На Ангальтском вокзале его провели под охраной в специальный тюремный вагон. В пути чины охраны стерегли его с такой строгостью, точно Либкнехт мог выброситься из окна.
Скорый поезд доставил его за час пятнадцать минут в Люкау. Над городком главенствовала каторжная тюрьма. Идти было недалеко, минут десять. По пути стража не произнесла ни слова, разве что сообщила название городка.
Промолчав всю дорогу, сопровождающие были рады, что сдали наконец опасного арестанта под расписку тюремным властям.
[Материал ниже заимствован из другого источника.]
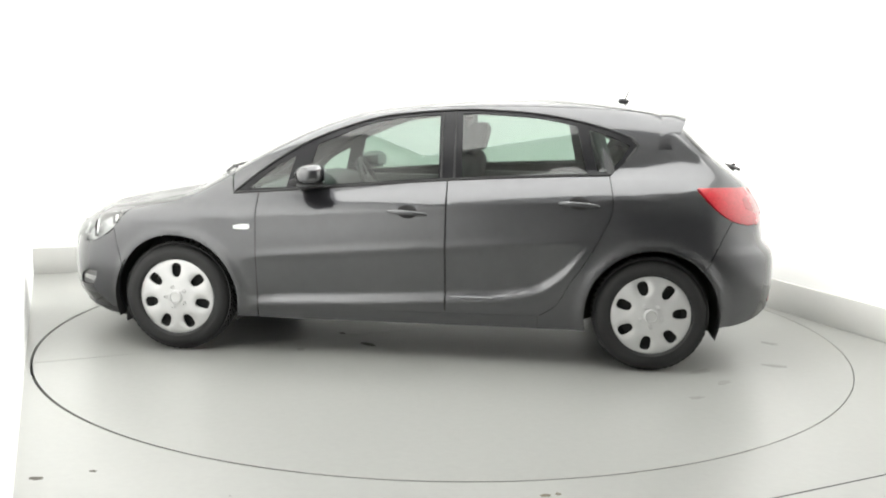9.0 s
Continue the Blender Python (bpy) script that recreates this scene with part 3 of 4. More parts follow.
def build_wheel(m):
    """A steel wheel with a silver seven-hole cap; its axis is z of m, outwards."""
    bm = bmesh.new()
    lathe(bm, [(0.21, -0.19), (0.217, -0.004), (0.20, -0.02), (0.17, -0.05), (0.06, -0.045), (0.002, -0.045)], pose(0, 0, 0), 48, False)
    wheel = part("wheel", bm, STEEL, car, "dark steel wheel with a silver cap")
    wheel.matrix_basis = m
    bm = bmesh.new()
    lathe(bm, [(0.217, 0.0), (0.229, 0.012), (0.252, 0.016), (0.275, 0.012), (0.298, -0.006), (0.308, -0.03), (0.311, -0.06), (0.312, -0.10), (0.311, -0.14), (0.308, -0.17), (0.298, -0.194), (0.25, -0.21), (0.217, -0.2)], pose(0, 0, 0), 72)
    tyre = part("tyre", bm, RUBBER, wheel, "black rubber tyre")
    for h, w in ((-0.033, 0.011), (-0.063, 0.012), (-0.10, 0.016), (-0.137, 0.012), (-0.167, 0.011)):
        bm = bmesh.new()
        r = 0.318 if -0.16 < h < -0.04 else 0.3145
        lathe(bm, [(r, h - w), (r, h + w), (r - 0.008, h + w), (r - 0.008, h - w)], pose(0, 0, 0), 216)
        for v in bm.verts:
            k = round(math.atan2(v.co.y, v.co.x) / (2 * math.pi) * 216 + 4 * h / 0.03) % 4
            if k == 0 and math.hypot(v.co.x, v.co.y) > r - 0.001:
                v.co.x *= 0.983
                v.co.y *= 0.983
        part("tread_rib", bm, RUBBER, tyre)
    ring = np.arange(84) * 2 * math.pi / 84
    loops = [0.221 * np.stack([np.cos(ring), np.sin(ring)], 1)]
    for k in range(7):
        a = radians(-90 + k * 360 / 7)
        t = np.arange(24) * 2 * math.pi / 24
        r = 0.155 + 0.041 * np.sign(np.sin(t)) * np.abs(np.sin(t))**0.75
        w = (0.0285 + 0.005 * np.sin(t)) * np.sign(np.cos(t)) * np.abs(np.cos(t))**0.75
        loops.append(np.stack([r * math.cos(a) - w * math.sin(a), r * math.sin(a) + w * math.cos(a)], 1))
    v, f = fill(loops, 0.012)
    rad = np.hypot(*v.T)
    edge = np.min([np.hypot(*(v - h.mean(0)).T) for h in loops[1:]], 0)
    h = 0.016 - 0.022 * (rad / 0.221)**4 - 0.012 * np.exp(-((edge / 0.042)**4)) + 0.006 * np.exp(-((rad / 0.05)**4))
    p = np.column_stack([v, h])
    faces = [tuple(t) for t in f]
    count = {(a, b) for t in faces for a, b in ((t[0], t[1]), (t[1], t[2]), (t[2], t[0]))}
    rim = [e for e in count if (e[1], e[0]) not in count]
    k = len(p)
    p = np.vstack([p] + [[p[a], p[b], p[b] - (0, 0, 0.012), p[a] - (0, 0, 0.012)] for a, b in rim])
    faces += [(k + 4 * i + 3, k + 4 * i + 2, k + 4 * i + 1, k + 4 * i) for i in range(len(rim))]
    cap = link("wheel_cap", p, faces, SILVER, wheel, "silver plastic cap with seven slots")
    bm = bmesh.new()
    lathe(bm, [(0.040, 0.012), (0.039, 0.026), (0.031, 0.030), (0.028, 0.024), (0.001, 0.025)], pose(0, 0, 0), 40, False)
    for k in range(5):
        a = radians(k * 72)
        lathe(bm, [(0.012, 0.010), (0.0115, 0.022), (0.009, 0.024), (0.007, 0.016), (0.001, 0.016)], pose(0.060 * math.cos(a), 0.060 * math.sin(a), 0), 12, False)
    part("cap_centre", bm, SILVER, cap)
    return wheel


def build_wheels():
    first = build_wheel(pose(0, 0.872, HUB_Z, -90))
    for x, s in ((-2.685, 1), (0, -1), (-2.685, -1)):
        copy_thing(first, pose(x, 0.872 * s, HUB_Z, -90 * s) @ pose(0, 0, 0, 0, 0, 18 if x < 0 else 8))


build_wheels()

for ob in list(car.children_recursive):
    if ob.data and ob.data.materials and ob.data.materials[0] in (WINDOW, LENS):
        ob.visible_shadow = False


def surface(x, z, lift=0.0):
    """A point of the car's left side."""
    p = on_skin([(x, z)], "side")
    return p[0] + grad(p)[0] * lift


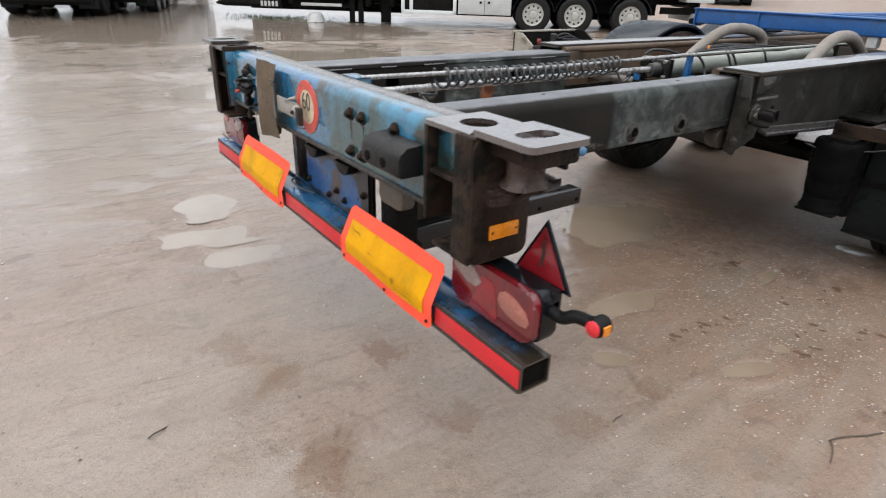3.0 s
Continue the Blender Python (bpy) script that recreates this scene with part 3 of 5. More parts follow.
def shore(k, x, y):
    """How far a place lies from the middle of puddle k: its shore is at about 0.9."""
    cx, cy, rx, ry, turn = PUDDLES[k]
    c, s = math.cos(radians(turn)), math.sin(radians(turn))
    u, v = ((x - cx) * c + (y - cy) * s) / rx, (-(x - cx) * s + (y - cy) * c) / ry
    return (math.sqrt(u * u + v * v) + 0.20 * noise.noise((x * 6.3, y * 6.3, cx)) + 0.34 * noise.noise((u * 1.3, v * 1.3, cy * 3))
            + 0.18 * noise.noise((x * 11.0, y * 11.0, 7.7)) + 0.12 * noise.noise((x * 27.0, y * 27.0, 2.7)))


def axis_lines(lo, hi, fine, mid, far):
    """Grid lines: close together in the middle, wider outside."""
    a = list(np.arange(lo, hi, fine))
    out, step = [], mid
    p = a[-1]
    while p < far:
        p += step
        out.append(p)
        if p > hi + 9:
            step *= 1.35
    left, step, p = [], mid, a[0]
    while p > -far:
        p -= step
        left.append(p)
        if p < lo - 9:
            step *= 1.35
    return left[::-1] + a + out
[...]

После обычной процедуры опроса Либкнехта по каменным лестницам и переходам, где шаги отдавались гулко, привели в камеру. Немалую ее часть занимала печь с холодными изразцами. Он попробовал дотянуться до окна, это ему удалось. Значит, хотя окно и зарешечено, можно будет открывать его? В камере были стол, табурет, умывальник и койка. Даже тарелка и нож нашлись — правда, нож совершенно тупой; вилки и ложки не было — очевидно, не полагалось.
Первое, о чем Либкнехт подумал, это что от Берлина не так уж далеко: выехав утром, Соня успеет вернуться в тот же день домой. Он продолжал еще жить берлинскими связями.
Затем представил себе будущий распорядок: обязательно ходить много по камере, заниматься гимнастикой, не давать мозгу поблажек и работать, работать вовсю.
«Меня приписали к сапожной мастерской, но тружусь я в камере. В первые две недели сдавать ничего не надо, в следующие две надо будет изготовить треть, затем две трети нормы, и, наконец, после шести недель ученичества я должен буду производить целую норму».
В первый же день Либкнехт установил, что двор для прогулок просторный, а по ту сторону стены, огораживающей тюрьму, видны деревья и кирпичная готическая церковь с гигантской базиликой. На самом же дворе оказались грушевое дерево и огородик.